Young Researcher Award

Associate Professor TAN Cheng Yian, Bernard

Department of Information Systems

The Young Researcher Award is awarded to Assoc Prof Tan for his research in the field of information systems, particularly in the areas of group support systems and cross-cultural issues.

It comes as no surprise that Assoc Prof Tan is one of the few information systems researchers whose work has been published in every single premier journal in this discipline. As an individual, he is a people's person. As a researcher, his niche is in studying the impact of human and organisational factors on the viability of computer technologies.

One of his core achievements was the development of the task dimension in group support systems research.
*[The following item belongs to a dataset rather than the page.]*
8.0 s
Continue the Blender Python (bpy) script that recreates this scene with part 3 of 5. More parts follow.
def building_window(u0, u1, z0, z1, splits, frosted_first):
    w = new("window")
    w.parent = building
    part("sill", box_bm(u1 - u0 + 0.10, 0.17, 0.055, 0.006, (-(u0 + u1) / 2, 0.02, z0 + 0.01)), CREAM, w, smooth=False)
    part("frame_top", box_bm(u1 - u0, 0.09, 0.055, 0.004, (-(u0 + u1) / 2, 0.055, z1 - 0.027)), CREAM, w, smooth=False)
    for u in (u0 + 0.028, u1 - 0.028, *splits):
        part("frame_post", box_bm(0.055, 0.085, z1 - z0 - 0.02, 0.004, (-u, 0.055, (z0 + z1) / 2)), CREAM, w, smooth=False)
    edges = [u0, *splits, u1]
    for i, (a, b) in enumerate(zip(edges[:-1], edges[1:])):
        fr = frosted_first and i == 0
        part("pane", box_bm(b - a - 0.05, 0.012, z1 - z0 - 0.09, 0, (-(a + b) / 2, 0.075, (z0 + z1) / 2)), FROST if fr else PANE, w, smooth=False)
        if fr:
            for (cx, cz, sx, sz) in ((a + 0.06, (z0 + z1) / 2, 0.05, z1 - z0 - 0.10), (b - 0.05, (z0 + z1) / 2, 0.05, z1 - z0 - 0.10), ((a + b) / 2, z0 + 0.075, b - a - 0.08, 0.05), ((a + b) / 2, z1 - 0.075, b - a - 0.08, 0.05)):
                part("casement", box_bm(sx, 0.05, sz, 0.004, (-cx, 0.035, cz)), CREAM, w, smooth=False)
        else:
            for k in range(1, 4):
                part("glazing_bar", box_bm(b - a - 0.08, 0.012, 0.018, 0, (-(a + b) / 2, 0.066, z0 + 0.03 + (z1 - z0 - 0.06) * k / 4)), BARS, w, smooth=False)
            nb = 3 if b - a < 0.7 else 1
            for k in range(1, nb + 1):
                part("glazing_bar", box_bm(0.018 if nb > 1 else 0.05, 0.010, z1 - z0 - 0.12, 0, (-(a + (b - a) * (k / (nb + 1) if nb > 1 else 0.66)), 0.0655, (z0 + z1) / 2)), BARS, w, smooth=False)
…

Besides formulating and testing theoretical propositions on how task variables could moderate the impact of group support systems, Assoc Prof Tan demonstrated how these task variables could be operationalised in research studies. This has led to significant theoretical developments in four areas of group support systems research: group polarisation, status differentials, task-medium fit and distributed work.
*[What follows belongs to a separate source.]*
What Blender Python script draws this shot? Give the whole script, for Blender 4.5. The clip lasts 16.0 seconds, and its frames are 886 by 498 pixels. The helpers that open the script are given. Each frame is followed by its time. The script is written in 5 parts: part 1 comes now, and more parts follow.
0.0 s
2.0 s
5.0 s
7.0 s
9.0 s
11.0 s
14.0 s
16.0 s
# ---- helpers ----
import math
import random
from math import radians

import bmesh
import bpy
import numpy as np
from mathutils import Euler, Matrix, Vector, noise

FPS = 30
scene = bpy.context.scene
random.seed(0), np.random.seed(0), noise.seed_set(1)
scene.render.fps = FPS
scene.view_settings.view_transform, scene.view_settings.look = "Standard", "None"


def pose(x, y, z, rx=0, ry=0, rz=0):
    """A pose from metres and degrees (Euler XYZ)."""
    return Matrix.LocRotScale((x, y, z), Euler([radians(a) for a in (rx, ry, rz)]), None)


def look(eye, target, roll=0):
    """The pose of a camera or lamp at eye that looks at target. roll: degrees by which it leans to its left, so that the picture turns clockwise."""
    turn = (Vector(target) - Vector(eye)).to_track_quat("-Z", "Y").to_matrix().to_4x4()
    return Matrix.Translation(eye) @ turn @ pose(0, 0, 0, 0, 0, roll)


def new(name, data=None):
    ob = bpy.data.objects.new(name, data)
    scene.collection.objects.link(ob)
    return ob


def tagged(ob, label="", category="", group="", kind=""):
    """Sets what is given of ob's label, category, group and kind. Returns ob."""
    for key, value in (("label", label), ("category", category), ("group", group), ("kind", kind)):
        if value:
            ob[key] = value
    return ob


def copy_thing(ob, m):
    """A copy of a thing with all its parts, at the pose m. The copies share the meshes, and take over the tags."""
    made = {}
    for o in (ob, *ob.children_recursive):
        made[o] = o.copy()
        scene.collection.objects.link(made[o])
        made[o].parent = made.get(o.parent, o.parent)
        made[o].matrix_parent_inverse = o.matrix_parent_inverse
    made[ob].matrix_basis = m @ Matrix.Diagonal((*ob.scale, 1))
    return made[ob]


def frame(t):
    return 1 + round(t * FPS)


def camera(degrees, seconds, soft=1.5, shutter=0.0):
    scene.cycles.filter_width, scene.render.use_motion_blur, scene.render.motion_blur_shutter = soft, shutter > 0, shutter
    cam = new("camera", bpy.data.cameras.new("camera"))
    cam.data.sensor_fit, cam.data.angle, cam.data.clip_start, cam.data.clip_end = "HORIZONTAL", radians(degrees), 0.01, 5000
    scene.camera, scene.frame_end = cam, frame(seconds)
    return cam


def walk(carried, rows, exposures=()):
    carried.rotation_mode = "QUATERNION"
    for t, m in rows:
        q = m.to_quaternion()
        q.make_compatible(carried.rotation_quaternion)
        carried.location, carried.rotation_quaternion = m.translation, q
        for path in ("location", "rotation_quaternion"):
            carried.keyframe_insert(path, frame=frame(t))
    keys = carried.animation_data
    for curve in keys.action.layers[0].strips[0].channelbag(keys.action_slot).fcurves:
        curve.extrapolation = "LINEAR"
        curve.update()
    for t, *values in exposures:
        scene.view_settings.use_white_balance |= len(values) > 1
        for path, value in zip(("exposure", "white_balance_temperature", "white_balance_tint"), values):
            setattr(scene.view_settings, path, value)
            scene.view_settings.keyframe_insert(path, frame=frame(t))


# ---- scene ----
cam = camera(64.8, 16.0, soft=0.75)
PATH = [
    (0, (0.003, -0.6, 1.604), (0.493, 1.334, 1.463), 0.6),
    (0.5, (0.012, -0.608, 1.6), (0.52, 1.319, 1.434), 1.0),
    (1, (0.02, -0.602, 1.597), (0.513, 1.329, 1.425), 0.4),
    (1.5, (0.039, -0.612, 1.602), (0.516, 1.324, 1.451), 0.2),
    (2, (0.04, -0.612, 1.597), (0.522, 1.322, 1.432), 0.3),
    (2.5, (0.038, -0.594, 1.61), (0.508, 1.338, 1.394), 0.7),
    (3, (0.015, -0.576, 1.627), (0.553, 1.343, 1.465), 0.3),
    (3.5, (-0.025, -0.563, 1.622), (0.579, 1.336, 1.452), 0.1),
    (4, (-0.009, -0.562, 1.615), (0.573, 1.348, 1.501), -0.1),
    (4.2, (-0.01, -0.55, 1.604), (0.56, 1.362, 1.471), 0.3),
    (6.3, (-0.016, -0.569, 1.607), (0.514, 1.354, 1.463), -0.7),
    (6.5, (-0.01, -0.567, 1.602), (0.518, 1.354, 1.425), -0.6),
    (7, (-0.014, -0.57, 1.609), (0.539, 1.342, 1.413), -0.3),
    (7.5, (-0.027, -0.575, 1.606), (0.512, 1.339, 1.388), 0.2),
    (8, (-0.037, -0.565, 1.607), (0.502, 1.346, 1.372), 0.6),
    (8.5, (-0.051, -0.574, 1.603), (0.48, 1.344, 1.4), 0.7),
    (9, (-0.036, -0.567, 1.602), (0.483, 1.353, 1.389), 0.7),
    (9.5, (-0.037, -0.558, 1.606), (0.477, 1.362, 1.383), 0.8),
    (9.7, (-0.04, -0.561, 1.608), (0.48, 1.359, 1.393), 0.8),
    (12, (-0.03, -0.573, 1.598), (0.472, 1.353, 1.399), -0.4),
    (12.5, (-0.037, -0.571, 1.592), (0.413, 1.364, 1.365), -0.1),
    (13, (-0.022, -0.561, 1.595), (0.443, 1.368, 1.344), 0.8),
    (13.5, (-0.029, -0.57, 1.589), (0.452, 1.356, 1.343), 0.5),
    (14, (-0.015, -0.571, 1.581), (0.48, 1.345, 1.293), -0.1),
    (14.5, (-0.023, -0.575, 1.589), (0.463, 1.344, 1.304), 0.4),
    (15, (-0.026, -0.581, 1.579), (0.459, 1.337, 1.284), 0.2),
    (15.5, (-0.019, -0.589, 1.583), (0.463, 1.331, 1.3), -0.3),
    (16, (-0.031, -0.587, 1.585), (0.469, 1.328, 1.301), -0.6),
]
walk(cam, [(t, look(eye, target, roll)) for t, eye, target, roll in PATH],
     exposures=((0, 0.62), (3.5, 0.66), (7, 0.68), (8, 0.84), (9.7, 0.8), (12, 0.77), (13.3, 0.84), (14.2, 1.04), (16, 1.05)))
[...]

As one of the first researchers to emphasise the importance of cultural issues in information systems knowledge, Assoc Prof Tan carried out empirical studies to illustrate how theories with a culture dimension should be tested and refined, and how cultural variables could be operationalised in practice. The end result was critical theoretical developments in group support systems research on majority and minority influence patterns.

It follows that Assoc Prof Tan's recipe for success has very human qualities. Wisdom, humility, and networking are his three operational ingredients. In his opinion, a researcher needs to be wise to know which research directions to pioneer and pursue, to be humble in keeping abreast of the continuous evolution of new knowledge, and to have an international network of contacts to facilitate large-scale collaborative efforts.